Wednesday, September 15, 2010

Neighbors are useful

It's been a while since I worked an actual problem on here, so I thought I'd do one I've been itching to talk about for a few months now. It's the problem of classification when given training examples and a similarity function.

Our problem is that we have a set of classes we would like to assign to items we're given, a set of already-classified examples, and a similarity (or distance) function that can be used on any pair of items. When we are given new items with no labels, we want to be able to classify them based on similarity to our labeled examples, using this similarity function. We solve this same problem intuitively every day with varied results. For instance, we often assign different shapes to pre-defined classes (thin, thick, pointy, smooth, etc.) based on features like number of vertices, angles between edges, length of edges, etc.

What I often find myself doing when the class of an object is ambiguous is searching for a few already-classified objects that are the most similar to it. Since we can think of similarity in this case as distance, we can call these the "neighbors" of the object. If all of these neighbors belong to the same class, it's a pretty fair assumption that the new object should, too. If they don't, the most straightforward option is to go with the class to which the most neighbors belong. Essentially, I'm using the k-nearest neighbors algorithm when I do this. We can outline the procedure for finding the neighbors as:


def find_neighbors(k, training, new_item):
  #initialize the set of neighbors with 
  #  the first k training items
  neighbors = [(dist(x, new_item), x) for x in training[:k]]
  #sort based on distance
  neighbors = sorted(neighbors)
  max_neighbor_dist = neighbors[k-1][0]
  for item in training[k:]:
    d = dist(item, new_item)
    if d < max_neighbor_dist:
      #push the last neighbor out and re-sort
      neighbors[k-1] = (d, item)
      neighbors = sorted(neighbors)
  return neighbors

All we'd need now is to look at the classes of those neighbors returned and make our decision about the most likely class for this new item. But we might want to reconsider our definition of "most likely."

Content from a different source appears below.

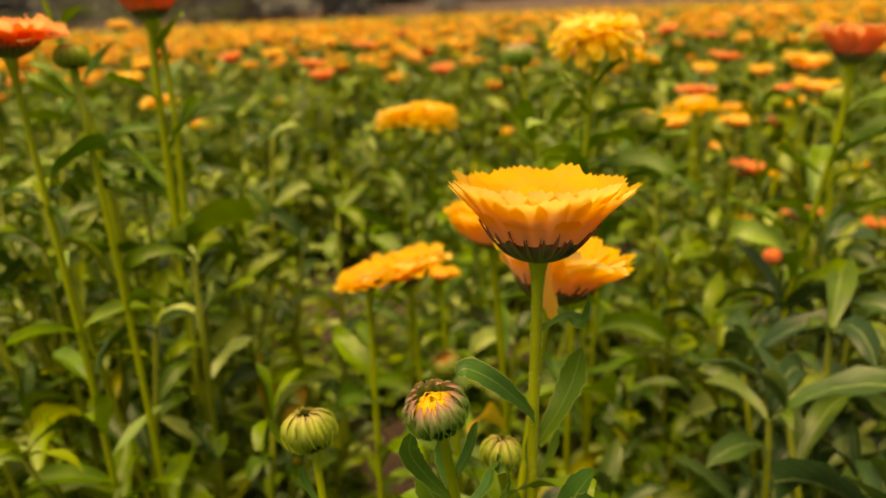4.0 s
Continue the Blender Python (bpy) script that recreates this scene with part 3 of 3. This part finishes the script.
# ---- buds ----
half_open_bud = marigold_bud((-0.02, 0.18, 0), [(-0.0102, 0.1405, 0.3915), (-0.0133, 0.152, 0.35), (-0.0177, 0.167, 0.30), (-0.02, 0.177, 0.12)], 0.66, 71, 1.15, BUD_BRACT, (-90, 20), "half-open bud with purple-tipped bracts and yellow petals", (), 0.0013, leafy=0)
grow_leaves(half_open_bud, [
    ([(-0.0124, 0.1488, 0.3622), (-0.0173, 0.143, 0.3726), (-0.019, 0.139, 0.3811), (-0.0162, 0.137, 0.389)], 0.0052, (0.55, -0.6, 0.5)),
    ([(-0.0124, 0.149, 0.362), (-0.0175, 0.151, 0.3712), (-0.0185, 0.152, 0.3802)], 0.0046, (0.5, -0.85, 0.1)),
    ([(-0.0118, 0.146, 0.372), (-0.008, 0.148, 0.3796), (-0.0054, 0.149, 0.3892)], 0.0046, (-0.5, -0.85, 0.2)),
    ([(-0.0124, 0.1493, 0.36), (-0.0088, 0.156, 0.3643), (-0.0082, 0.16, 0.3699)], 0.0045, (-0.5, -0.8, 0.3)),
    ([(-0.0134, 0.153, 0.348), (-0.0182, 0.148, 0.3606), (-0.0229, 0.146, 0.3702)], 0.007, (0.4, -0.85, 0.3)),
    ([(-0.0132, 0.1524, 0.35), (-0.0026, 0.156, 0.3638), (0.0003, 0.154, 0.3734), (-0.0012, 0.151, 0.378), (-0.0015, 0.149, 0.3769)], 0.005, (-0.5, -0.7, 0.5))], HERO_LEAF)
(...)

You may recall that I said that taking the majority class was straightforward, but I didn't say that it was the best. In fact, let's consider the case where we had 2 classes, RED and BLUE. Imagine our training set contains 200 items, 101 are labeled RED and 99 are labeled BLUE. We could increase k all the way to 200, our training set size. Seems like a smart idea, since we now don't even need to calculate which are the neighbors and we have more information when making our decision than we would with a lower k. However, this majority class scheme ignores a pretty big bit of information we have about the neighbors: the distance. Why should all neighbors get an equal impact on the classification of this new item? What if it is almost exactly the same as one item and extremely dissimilar from all others? What we really want to do is for that class count to be a weighted sum, based on distance from the new item. It's not totally trivial, since we have to decide on the way we'll weight them and how to normalize those weights to each other, but hopefully the idea makes sense. Now if we increase k to the size of our training set we will not always return the majority class, but rather make an informed decision by using the similarity of the new item to all of our examples.

While k-nearest neighbors is fairly simple and elegant, it's not terribly efficient. Having to calculate distances between each new item and each training item is not cheap. If you ever work with this algorithm, you'll want to consider looking at ways of avoiding all of those calculations. I'll give you a hint to look at data structures that help you partition the space to which the training examples belong.